* _Source excerpt_:
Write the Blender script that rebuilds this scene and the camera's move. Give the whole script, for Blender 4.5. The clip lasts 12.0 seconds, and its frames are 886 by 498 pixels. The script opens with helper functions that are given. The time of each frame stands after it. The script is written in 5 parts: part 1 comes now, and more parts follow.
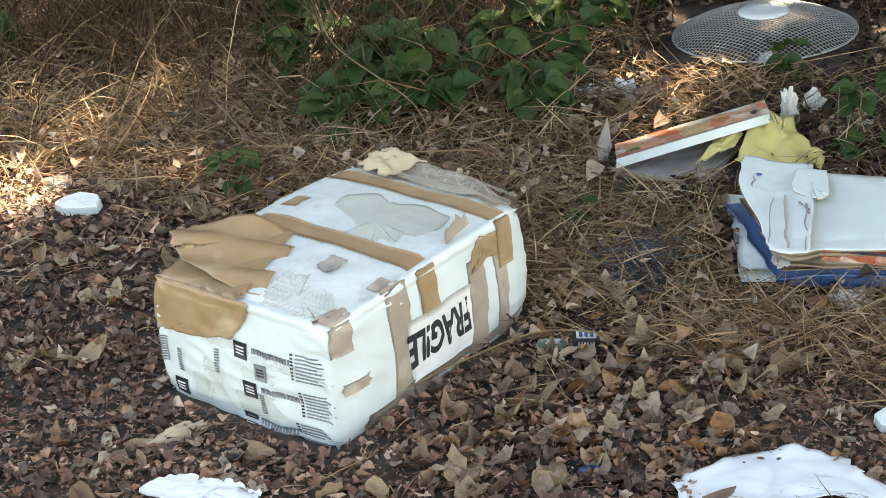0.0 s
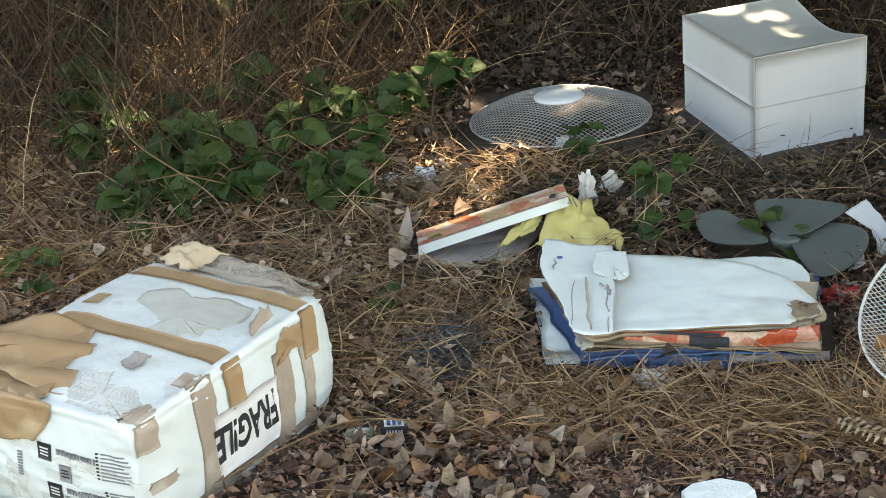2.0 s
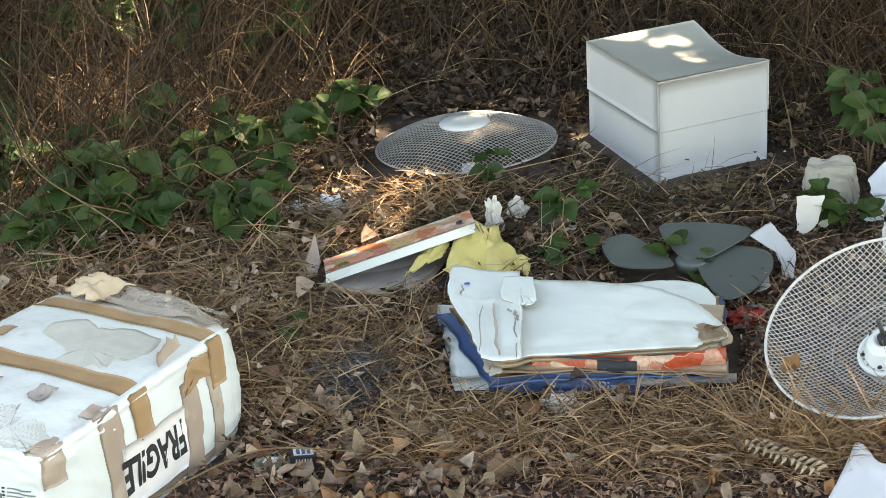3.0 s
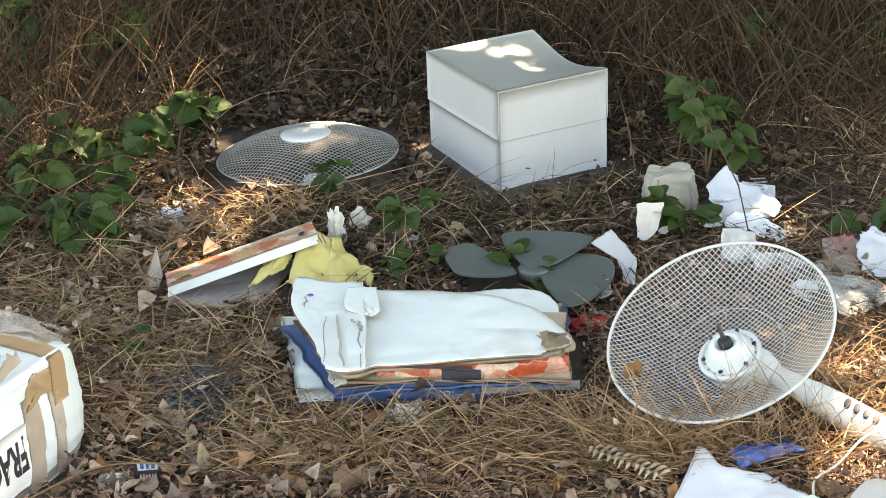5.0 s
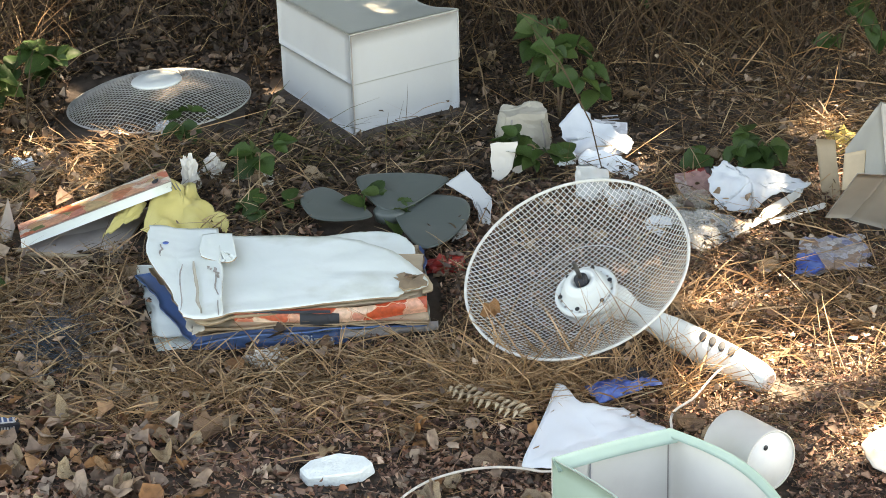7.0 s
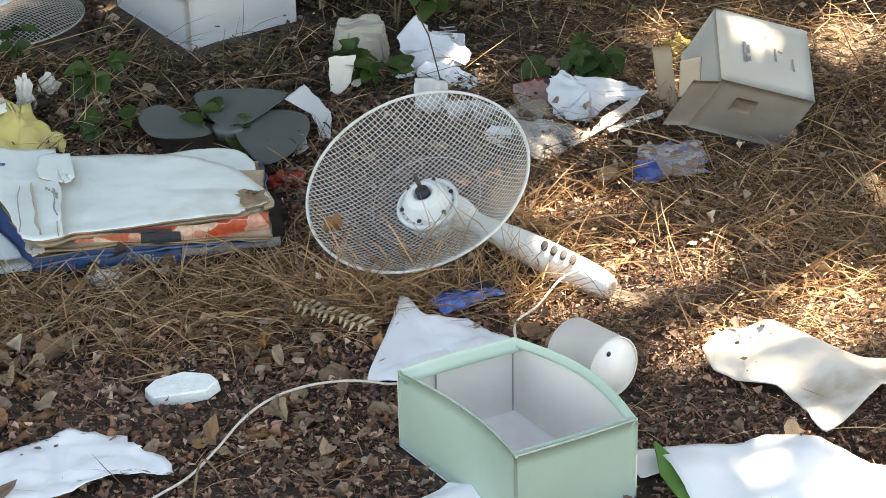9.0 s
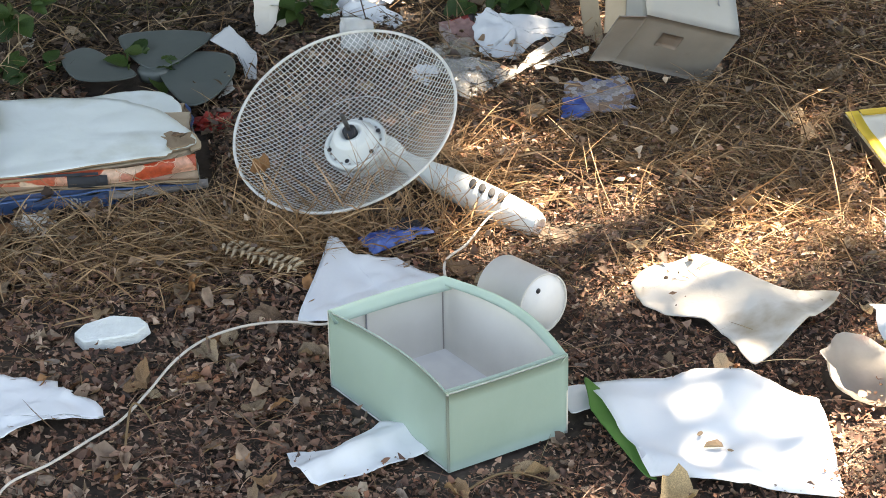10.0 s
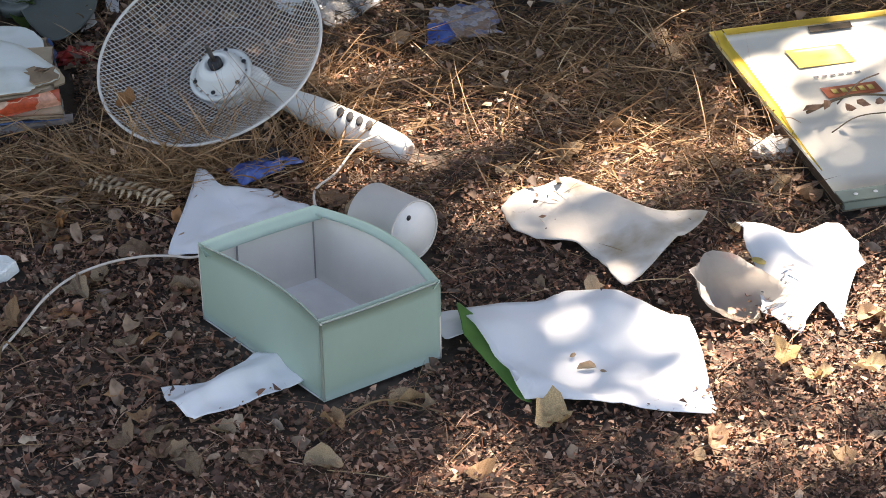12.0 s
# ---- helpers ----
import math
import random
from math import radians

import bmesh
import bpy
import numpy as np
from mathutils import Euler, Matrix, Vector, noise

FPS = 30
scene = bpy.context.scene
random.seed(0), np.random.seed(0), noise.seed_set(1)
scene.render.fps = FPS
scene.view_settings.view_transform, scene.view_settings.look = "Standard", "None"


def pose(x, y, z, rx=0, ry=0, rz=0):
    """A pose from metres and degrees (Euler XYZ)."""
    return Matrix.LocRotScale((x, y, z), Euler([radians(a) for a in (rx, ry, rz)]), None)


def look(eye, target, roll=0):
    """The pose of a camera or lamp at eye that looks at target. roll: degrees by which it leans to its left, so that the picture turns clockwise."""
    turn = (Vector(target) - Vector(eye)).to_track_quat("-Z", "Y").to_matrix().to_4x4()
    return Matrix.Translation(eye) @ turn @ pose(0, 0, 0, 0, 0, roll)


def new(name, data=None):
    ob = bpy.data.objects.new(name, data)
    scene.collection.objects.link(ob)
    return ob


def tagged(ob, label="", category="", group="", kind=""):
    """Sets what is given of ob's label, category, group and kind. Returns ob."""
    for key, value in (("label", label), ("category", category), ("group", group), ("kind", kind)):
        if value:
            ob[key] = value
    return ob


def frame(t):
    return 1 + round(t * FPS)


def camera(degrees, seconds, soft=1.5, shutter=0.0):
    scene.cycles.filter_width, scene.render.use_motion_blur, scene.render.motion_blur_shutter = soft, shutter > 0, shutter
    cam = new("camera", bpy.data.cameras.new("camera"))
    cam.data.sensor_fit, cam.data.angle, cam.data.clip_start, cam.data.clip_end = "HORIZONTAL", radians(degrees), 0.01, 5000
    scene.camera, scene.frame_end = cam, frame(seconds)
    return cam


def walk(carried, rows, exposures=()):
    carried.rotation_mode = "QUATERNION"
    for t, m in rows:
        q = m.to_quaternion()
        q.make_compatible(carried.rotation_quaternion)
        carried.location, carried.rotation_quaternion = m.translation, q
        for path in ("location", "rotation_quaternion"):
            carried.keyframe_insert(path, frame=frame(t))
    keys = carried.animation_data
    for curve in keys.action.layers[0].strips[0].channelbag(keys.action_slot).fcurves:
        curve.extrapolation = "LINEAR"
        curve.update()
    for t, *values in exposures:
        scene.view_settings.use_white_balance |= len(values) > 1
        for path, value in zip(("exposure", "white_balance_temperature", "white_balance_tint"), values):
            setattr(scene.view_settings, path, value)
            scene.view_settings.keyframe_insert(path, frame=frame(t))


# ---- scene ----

* _Work instructions_: Transcribe the full listing above exactly as it stands, minus the pictures.

* _Full response_:
Write the Blender script that rebuilds this scene and the camera's move. Give the whole script, for Blender 4.5. The clip lasts 12.0 seconds, and its frames are 886 by 498 pixels. The script opens with helper functions that are given. The time of each frame stands after it. The script is written in 5 parts: part 1 comes now, and more parts follow.
0.0 s
2.0 s
3.0 s
5.0 s
7.0 s
9.0 s
10.0 s
12.0 s
# ---- helpers ----
import math
import random
from math import radians

import bmesh
import bpy
import numpy as np
from mathutils import Euler, Matrix, Vector, noise

FPS = 30
scene = bpy.context.scene
random.seed(0), np.random.seed(0), noise.seed_set(1)
scene.render.fps = FPS
scene.view_settings.view_transform, scene.view_settings.look = "Standard", "None"


def pose(x, y, z, rx=0, ry=0, rz=0):
    """A pose from metres and degrees (Euler XYZ)."""
    return Matrix.LocRotScale((x, y, z), Euler([radians(a) for a in (rx, ry, rz)]), None)


def look(eye, target, roll=0):
    """The pose of a camera or lamp at eye that looks at target. roll: degrees by which it leans to its left, so that the picture turns clockwise."""
    turn = (Vector(target) - Vector(eye)).to_track_quat("-Z", "Y").to_matrix().to_4x4()
    return Matrix.Translation(eye) @ turn @ pose(0, 0, 0, 0, 0, roll)


def new(name, data=None):
    ob = bpy.data.objects.new(name, data)
    scene.collection.objects.link(ob)
    return ob


def tagged(ob, label="", category="", group="", kind=""):
    """Sets what is given of ob's label, category, group and kind. Returns ob."""
    for key, value in (("label", label), ("category", category), ("group", group), ("kind", kind)):
        if value:
            ob[key] = value
    return ob


def frame(t):
    return 1 + round(t * FPS)


def camera(degrees, seconds, soft=1.5, shutter=0.0):
    scene.cycles.filter_width, scene.render.use_motion_blur, scene.render.motion_blur_shutter = soft, shutter > 0, shutter
    cam = new("camera", bpy.data.cameras.new("camera"))
    cam.data.sensor_fit, cam.data.angle, cam.data.clip_start, cam.data.clip_end = "HORIZONTAL", radians(degrees), 0.01, 5000
    scene.camera, scene.frame_end = cam, frame(seconds)
    return cam


def walk(carried, rows, exposures=()):
    carried.rotation_mode = "QUATERNION"
    for t, m in rows:
        q = m.to_quaternion()
        q.make_compatible(carried.rotation_quaternion)
        carried.location, carried.rotation_quaternion = m.translation, q
        for path in ("location", "rotation_quaternion"):
            carried.keyframe_insert(path, frame=frame(t))
    keys = carried.animation_data
    for curve in keys.action.layers[0].strips[0].channelbag(keys.action_slot).fcurves:
        curve.extrapolation = "LINEAR"
        curve.update()
    for t, *values in exposures:
        scene.view_settings.use_white_balance |= len(values) > 1
        for path, value in zip(("exposure", "white_balance_temperature", "white_balance_tint"), values):
            setattr(scene.view_settings, path, value)
            scene.view_settings.keyframe_insert(path, frame=frame(t))


# ---- scene ----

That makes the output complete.